Lingue curde come scibbòlet

Curiosa storia, quella del Kurdistan, nazione senza stato, abitata da 50.000.000 di persone, politicamente frammentate fra Turchia, Iran, Iraq, Siria e Armenia, religiosamente divise fra sunniti, sciiti, cristiani e altri orientamenti religiosi, da sempre alla ricerca di un riconoscimento internazionale, vilipesa e oppressa, ad esempio in Turchia, dove la lingua curda è stata proibita per anni, con condanne che hanno portato in carcere decine e decine di persone solo perché parlavano curdo (il divieto è arrivato a bandire le parole che contengono le lettere Q, W, X che esistono nell’alfabeto curdo ma non in quello turco, seguendo il famigerato articolo 222 del codice penale turco).

La lingua, appunto. Perché nemmeno linguisticamente la situazione del Kurdistan è limpida, essendo dispersa tra una varietà di lingue, tra le quali il Kurmanji (parlato da un milione circa di curdi iracheni) e il Sormani (parlato da 4-6 milioni di curdi iracheni) sono quelle più diffuse. Negli ultimi anni, la situazione linguistica è divenuta particolarmente tesa per il tentativo di eleggere una delle due lingue a lingua ufficiale della nazione. Con scarsi risultati finora, vista la difficoltà di condividere da parte di tutti i curdi una scelta del genere. Resa ancora più complessa dal fatto che, in alcuni stati, si adoperano caratteri arabi, in altri caratteri latini. Un bel guazzabuglio, insomma!

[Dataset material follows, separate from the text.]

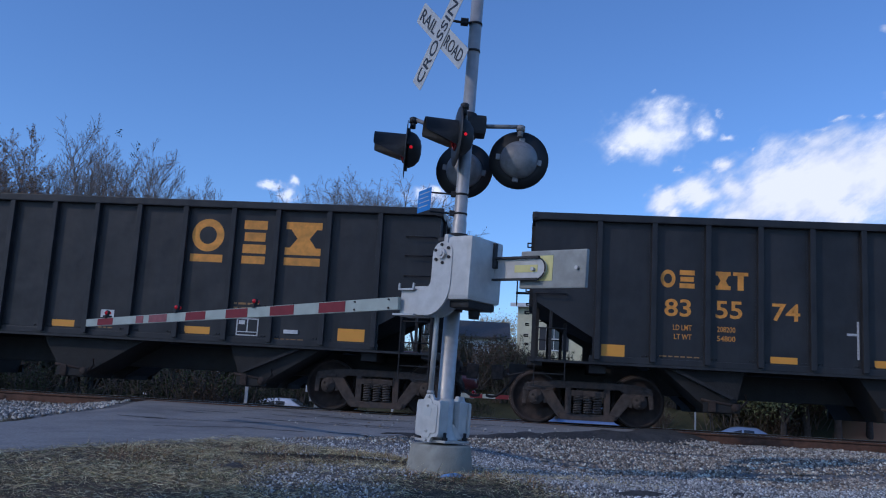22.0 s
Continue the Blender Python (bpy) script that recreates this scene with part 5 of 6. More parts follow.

Nel 1990, i due principali partiti politici dei curdi iracheni, il Partito democratico del Kurdistan e l’Unione patriottica del Kurdistan hanno combattuto una guerra civile, in cui l’uso di parole ordinarie è diventato un vero e proprio terreno di divisione per distinguere gli appartenenti a un gruppo da quelli dell’altro. Ad esempio, la parola afrat, “donna”, rivelava un collegamento con il Partito democratico del Kurdistan, mentre zhin, ancora “donna”, denunciava l’appartenenza al secondo partito. Ora che i due partiti gestiscono entrambi il potere e non sono più in conflitto, la parola usata per “donna” è un curioso nome “afrat e zhin”, tanto per non scontentare nessuno. Anche se tutti sono consapevoli dell’imbarazzo della situazione. È come se in Italia qualcuno dicesse di voler dormire sul “divano e sofà”. Gli scibbòlet sono, dunque, essenziali in una nazione in cui l’equilibrio politico dipende da scelte linguistiche apparentemente banali, la cui violazione può provocare nuove “guerre e conflitti”, tanto per rimanere in tema.

Una soluzione al problema sarebbe quella di rinunciare definitivamente all’idea, di stampo nazionalistico ottocentesco,  di avere una sola nazione con un solo stato, una sola religione e una sola lingua. Idea che sembra aver perso terreno nel mondo attuale, dove le cosiddette “minoranze linguistiche” sono sempre più valorizzate. E poi, i leader politici e gli intellettuali curdi dovrebbero riflettere sul fatto che nemmeno gli Stati Uniti hanno una lingua ufficiale, anche se pochi lo sanno. E se può farvi a meno il paese più potente del mondo…!!!